▶ _Material for this exercise_:
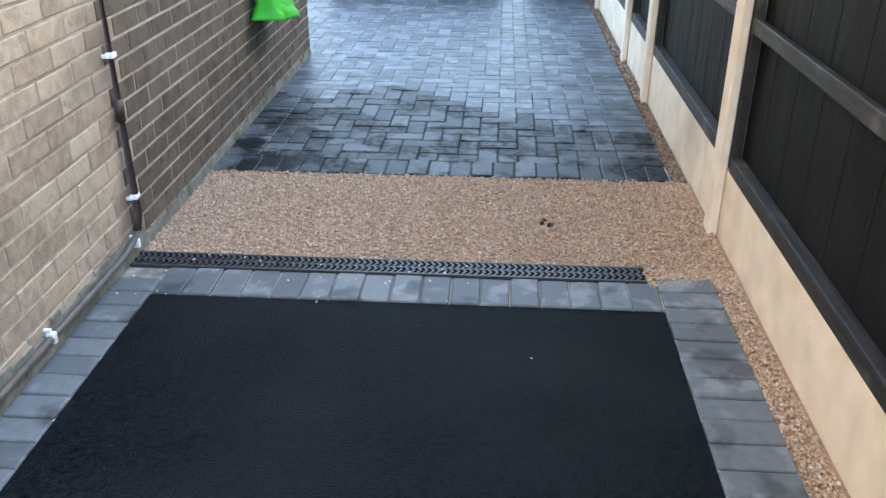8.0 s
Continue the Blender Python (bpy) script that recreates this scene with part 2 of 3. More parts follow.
def tube(name, pts, radius, mat, parent=None, label="", sides=10):
    """A round pipe along a polyline, with mitred bends."""
    bm = bmesh.new()
    P = [Vector(p) for p in pts]
    rings = []
    for i, p in enumerate(P):
        d = ((P[i] - P[i - 1]).normalized() if i else Vector()) + ((P[i + 1] - P[i]).normalized() if i < len(P) - 1 else Vector())
        q = d.normalized().to_track_quat("Z", "Y")
        rings.append([bm.verts.new(p + q @ Vector((radius * math.cos(a), radius * math.sin(a), 0))) for a in [2 * math.pi * k / sides for k in range(sides)]])
    for a, b in zip(rings, rings[1:]):
        for k in range(sides):
            bm.faces.new((a[k], a[(k + 1) % sides], b[(k + 1) % sides], b[k]))
    bm.faces.new(rings[0][::-1]); bm.faces.new(rings[-1])
    return finish(name, bm, mat, parent, label, smooth=True)

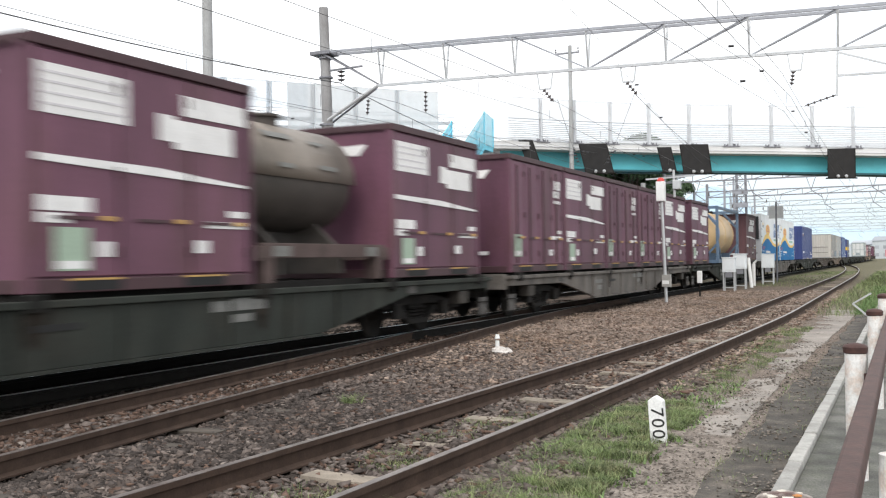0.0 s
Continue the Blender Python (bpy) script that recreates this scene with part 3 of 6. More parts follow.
    def pier(i, half, width, reach):
        p, n = path[i], ns[i]
        along = Vector((-n.y, n.x, 0))
        c = p + n * -2.8
        cap = Shape()
        prof = [(-reach, -1.06), (-reach, -1.55), (-1.1, -2.2), (1.1, -2.2), (2.65, -1.55), (2.65, -1.06)]
        vs = [c + n * s + along * d + Vector((0, 0, z)) for d in (-half, half) for s, z in prof]
        m = len(prof)
        cap.add(vs, [(j, (j + 1) % m, m + (j + 1) % m, m + j) for j in range(m)] + [tuple(range(m)), tuple(range(m, 2 * m))])
        part("pier_cap", cap, PALE_CONCRETE, bridge, bevel=.03)
        col = Shape()
        vs = [Vector((c.x, c.y, z)) + n * s * width + along * d * .8 for z in (-.2, p.z - 2.34) for s, d in ((-1, -.7), (-.7, -1), (.7, -1), (1, -.7), (1, .7), (.7, 1), (-.7, 1), (-1, .7))]
        col.add(vs, [(j, (j + 1) % 8, 8 + (j + 1) % 8, 8 + j) for j in range(8)] + [tuple(range(8)), tuple(range(8, 16))])
        part("pier_column", col, PALE_CONCRETE, bridge)

    for y0, wd, reach in ((31.5, .74, 2.6), (43.5, .72, 4.9)):
        i = next(j for j, p in enumerate(path) if p.y > y0)
        pier(i, .8, wd, reach)
    return bridge


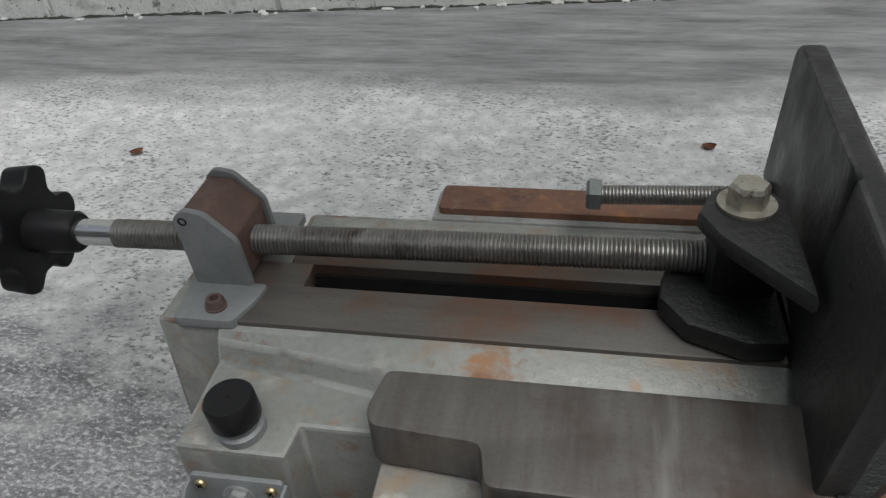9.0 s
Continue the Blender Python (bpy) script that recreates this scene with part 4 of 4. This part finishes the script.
    for k, (u, v, r) in enumerate(((-0.7763, 0.1653, 0.0011), (-0.7021, 0.1573, 0.0013), (-0.594, 0.178, 0.0016), (-0.602, 0.155, 0.0014), (-0.5900, 0.1426, 0.0027), (-0.597, 0.165, 0.0010), (-0.592, 0.121, 0.0022), (-0.600, 0.113, 0.0012))):
        decal("paint_chip", blob(u, v, r, r * 1.3, 70 + k), case_face, "chipgrey", case, 0.0199, 0.0203)
    return plate


build_red_plate()


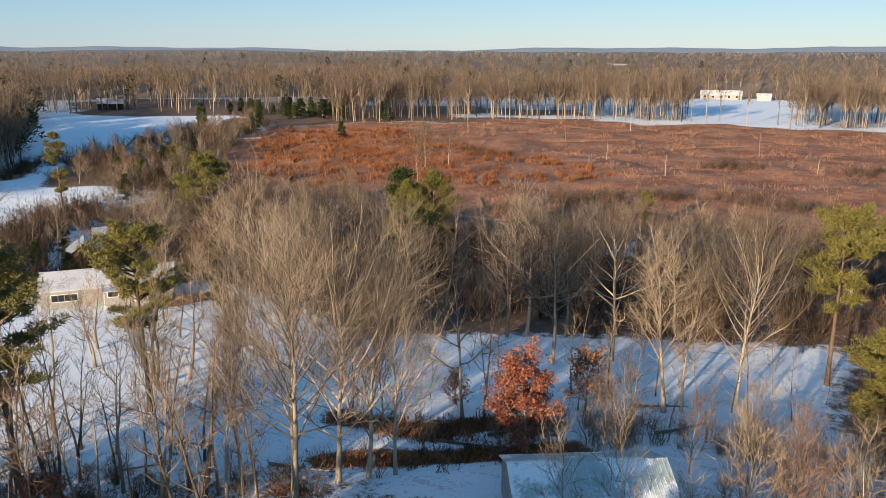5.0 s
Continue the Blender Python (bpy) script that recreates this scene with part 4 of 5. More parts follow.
# unseen tall pines added behind the lens, throwing long shade over the snowy strip
for x, y, h in ((-10, -10, 17), (-2, -11, 18), (9, -11, 19), (16, -8, 20), (22, -10, 21), (28, -7, 21), (34, -9, 21.5)):
    PINE_CONE.put(x, y, h, None, 1.3, "unseen tall pine added to throw a long shadow on snow")
for x, y, h in ((-63, -16, 17), (-60.5, -13.5, 17.5), (-57.5, -17, 18), (-54.5, -13, 17), (-52, -18, 18), (-50, -14, 17.5), (-47, -13, 18), (-38.5, -14, 21), (-35, -12.5, 20), (-33, -16, 20.5), (-31, -12.5, 20), (-28, -10.5, 20), (-24.5, -13.5, 20), (-21, -10, 21), (-17.5, -13.5, 21), (-14, -11, 20),
                (-39, -25, 21.5), (-36, -22, 21), (-33.5, -26, 21.5), (-29, -22, 21.5), (-26, -25, 21.5), (-22.5, -21, 21), (-19, -25, 21.5), (-15.5, -21, 21), (-80, -108, 23), (-75.5, -110, 24), (-72, -108, 23)):
    PINE_HIGH.put(x, y, h, None, 1.1, "unseen high-crowned pine added to throw a long shadow on snow")
# round low trees at the edge of the cabin's woods
fill(123, (ROUND,), [(-206, 47), (-192, 42), (-180, 50), (-174, 74), (-180, 92), (-198, 72)], 26, 4.4, lambda x, y: 14, 0.7)
fill(125, (ROUND,), [(-196, 76), (-181, 92), (-192, 122), (-188, 150), (-200, 168), (-212, 150), (-208, 90)], 14, 6.0, lambda x, y: 17, 0.6)
for x, y, h in ((-222, 14, 15), (-232, 8, 13), (-247, 10, 14)):
    ROUND.put(x, y, h, None, 1.2)
fill(124, (OAK_FAR, MAPLE, OAK_TWO), [(-80, 96), (-68, 90), (-62, 82), (-55, 86), (-60, 102), (-80, 108)], 14, 3.6, lambda x, y: 14.5, 0.75)
for x, y, h in ((-57, 62, 12), (-55.4, 60.5, 11), (-59.2, 63.5, 12.5), (-62, 66, 10.5), (-53.5, 63, 11.5), (-64.5, 62, 9), (-68, 66, 8)):
    SLIM_TWO.put(x, y, h, None, 1.5)
# trees and scrub round the home
fill(120, (MAPLE, OAK_FAR, MAPLE_RED, SLIM), [(-92, 84), (-76, 78), (-60, 76), (-56, 90), (-74, 98), (-98, 98), (-110, 92)], 22, 3.6, lambda x, y: 11, 0.6)
for x, y, h, w in ((-90.5, 84, 4.5, 1.6), (-82, 92, 5.0, 1.4), (-66, 84, 6, 1.2), (-100.5, 88, 4.5, 1.5), (-106, 98, 5, 1.6), (-75, 95, 6, 1.4)):
    CEDAR_TREE.put(x, y, h, None, w, "dark evergreen bush beside the house")

fill(122, (MAPLE, MAPLE_RED), [(-112, 68), (-96, 62), (-88, 66), (-92, 78), (-106, 88)], 9, 3.5, lambda x, y: 6.5, 0.6)
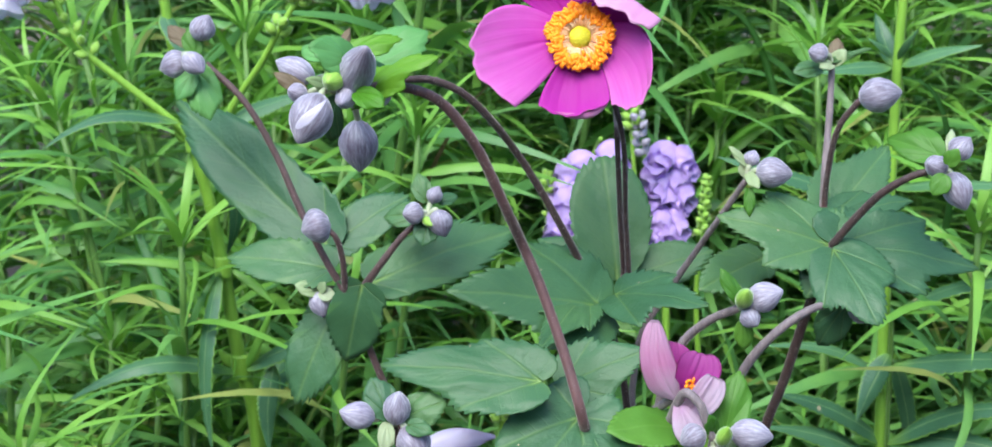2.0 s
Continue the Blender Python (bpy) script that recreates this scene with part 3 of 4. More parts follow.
# ---- the tall stem behind the flower ----
tall = shoot((-0.006, 0.05, 0), "tall purplish anemone stem with a withered green bud cluster")
TS = (0.0120, 0.0220, 0.6284)
stem(tall, [(-0.006, 0.05, 0.0), (-0.005, 0.048, 0.3), (-0.0006, 0.0390, 0.5165), (0.0036, 0.0400, 0.5402), (0.0096, 0.0430, 0.5586), (0.0145, 0.0440, 0.5693), (0.0136, 0.0340, 0.5968), TS], 0.0010, 0.0009)
stem(tall, [TS, (0.0119, 0.0280, 0.6382), (0.0122, 0.0340, 0.6499), (0.0110, 0.0360, 0.6659), (0.0084, 0.0380, 0.6784), (0.0055, 0.0400, 0.6874)], 0.0009, 0.0010, M_PALE_STEM, "upper_stem", "greyish mauve upper stem")
bud(tall, (0.0003, 0.0400, 0.6873), (-0.0051, 0.0350, 0.6878), 0.0040, M_BUD_PALE)
bud(tall, (0.0055, 0.0420, 0.6877), (0.0050, 0.0440, 0.6934), 0.0056, M_BUD_GREEN)
bract(tall, (0.0051, 0.0420, 0.6877), (-0.0031, 0.0300, 0.6875), 0.0043, M_BRACT_BROWN)

# ---- near arching shoot with the large bud cluster ----
arch = shoot((0.004, -0.03, 0), "arching anemone shoot with a cluster of nodding mauve buds")
stem(arch, [(0.004, -0.03, 0.0), (0.002, -0.035, 0.3), (0.0013, -0.0480, 0.5438), (-0.0005, -0.0560, 0.5563), (-0.0052, -0.0520, 0.5728), (-0.0127, -0.0470, 0.5938), (-0.0173, -0.0460, 0.6046), (-0.0223, -0.0560, 0.6187), (-0.0282, -0.0630, 0.6339), (-0.0328, -0.0680, 0.6429), (-0.0380, -0.0710, 0.6499), (-0.0438, -0.0750, 0.6543), (-0.0531, -0.0760, 0.6562), (-0.0645, -0.0760, 0.6547)], 0.0016, 0.0014, M_RED_STEM)
bud(arch, (-0.0702, -0.0850, 0.6550), (-0.0757, -0.0920, 0.6433), 0.0119)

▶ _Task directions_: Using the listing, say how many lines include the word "parts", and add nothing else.

▶ _Output of the exercise_: 4